If everything checks out then fine but I believe here they are trying to push their product on the basis of "we don't need a footing".
 
I would be concerned with any jib crane manufacturer who tells its customers what type of footing it needs. They should just specify the design loads and leave the footing design to the client's engineer. If they are pushing that hard, makes you wonder about the quality of the product they are selling.
 
I thought that a FS of 1.5 was the minimum by code? Have things changed? To me, 1.2 is not acceptable. I would not accept the liability. The idiot factor, by experience, is at least 1.5.

What is the crane capacity?

Is this a single leg crane or multiple leg?

How thick is the slab?



Mike McCann
McCann Engineering
 
What country is the manufacturer in?

Are they basing the FS on already highly factored loads in an LSD or similar scenario?

In some cases I've seen low factors of safety on overturning are acceptable, but the loads have already been factored well above anything reasonably expected.
 
I can see problems with not only the slab, but with the anchorage to the slab. The post installed anchor manufacturer has minimum depths of concrete to develop the anchor capacity. If it's a 4 inch or 6 inch slab, it's probably not enough.
It's very cheap to saw cut out the slab on grade, dig down and install a proper size and depth cast in place concrete footing with anchor bolts. For the amount of money it would cost, especially compared to the jib crane, I'd strongly recommend it.
 
The 1.5 FS for overturning used to be for foundations with wind.
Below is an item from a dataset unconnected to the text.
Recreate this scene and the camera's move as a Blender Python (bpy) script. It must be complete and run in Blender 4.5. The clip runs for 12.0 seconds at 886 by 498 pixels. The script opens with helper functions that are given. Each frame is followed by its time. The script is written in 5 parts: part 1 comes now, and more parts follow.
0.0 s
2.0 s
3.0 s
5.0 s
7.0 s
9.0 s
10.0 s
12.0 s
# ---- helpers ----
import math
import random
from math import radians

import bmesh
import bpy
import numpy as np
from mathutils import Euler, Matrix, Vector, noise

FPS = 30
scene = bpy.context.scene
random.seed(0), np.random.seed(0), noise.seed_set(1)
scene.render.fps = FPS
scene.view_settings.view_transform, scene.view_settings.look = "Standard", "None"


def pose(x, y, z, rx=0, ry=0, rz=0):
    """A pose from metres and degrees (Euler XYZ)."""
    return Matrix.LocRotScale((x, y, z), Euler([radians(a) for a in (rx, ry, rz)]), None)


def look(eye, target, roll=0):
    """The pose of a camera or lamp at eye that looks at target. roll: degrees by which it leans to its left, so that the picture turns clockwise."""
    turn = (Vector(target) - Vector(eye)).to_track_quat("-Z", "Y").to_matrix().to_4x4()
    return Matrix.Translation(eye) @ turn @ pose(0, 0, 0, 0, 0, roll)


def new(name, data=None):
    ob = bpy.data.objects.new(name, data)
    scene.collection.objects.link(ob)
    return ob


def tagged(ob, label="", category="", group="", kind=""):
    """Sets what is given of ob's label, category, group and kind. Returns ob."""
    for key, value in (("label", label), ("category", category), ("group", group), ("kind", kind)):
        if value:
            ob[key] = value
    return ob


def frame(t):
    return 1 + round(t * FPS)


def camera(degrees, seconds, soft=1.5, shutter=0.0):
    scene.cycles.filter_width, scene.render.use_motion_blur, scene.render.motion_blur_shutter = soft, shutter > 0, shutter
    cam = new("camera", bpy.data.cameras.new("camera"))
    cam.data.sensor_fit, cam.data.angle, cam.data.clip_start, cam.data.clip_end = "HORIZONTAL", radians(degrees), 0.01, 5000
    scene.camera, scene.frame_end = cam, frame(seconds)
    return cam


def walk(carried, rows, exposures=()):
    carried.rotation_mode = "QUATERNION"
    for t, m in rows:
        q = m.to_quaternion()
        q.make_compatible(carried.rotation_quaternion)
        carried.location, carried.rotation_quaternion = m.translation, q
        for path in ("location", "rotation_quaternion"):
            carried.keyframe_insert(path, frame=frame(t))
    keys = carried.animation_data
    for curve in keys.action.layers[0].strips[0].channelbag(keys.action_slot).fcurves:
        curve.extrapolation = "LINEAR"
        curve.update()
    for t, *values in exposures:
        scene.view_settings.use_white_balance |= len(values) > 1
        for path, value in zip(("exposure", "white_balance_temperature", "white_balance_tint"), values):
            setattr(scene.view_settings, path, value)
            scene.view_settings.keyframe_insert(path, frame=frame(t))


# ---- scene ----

The 2.0 FS for overturning used to be for foundations with gravity.

Now that those F.S. have been removed from the codes and replaced with load combinations, there is not a load combination for uplift or overturning caused by gravity loads (unless you want to use 0.6 + W), so I just revert back to what we have used for many years, FS = 2.0.
 
McMaster Carr has a footing design (depth, width & anchor bolt size) for their jib cranes.
 
Now that those F.S. have been removed from the codes and replaced with load combinations, there is not a load combination for uplift or overturning caused by gravity loads (unless you want to use 0.6 + W), so I just revert back to what we have used for many years, FS = 2.0.

I see nothing wrong with applying the old 2.0 safety factor for overturning, based on specified loads where dead loads govern. However, in a crane design the main overturning loads are live loads, so it is possible a FS of 1.2 is based on 0.8 or 0.85 time the dead loads resisting overturning and 1.5 or 1.7 times the live loads causing overturning. 1.2*1.5/0.85 = 2.1, so if based on factored loads the 1.2 may well be acceptable.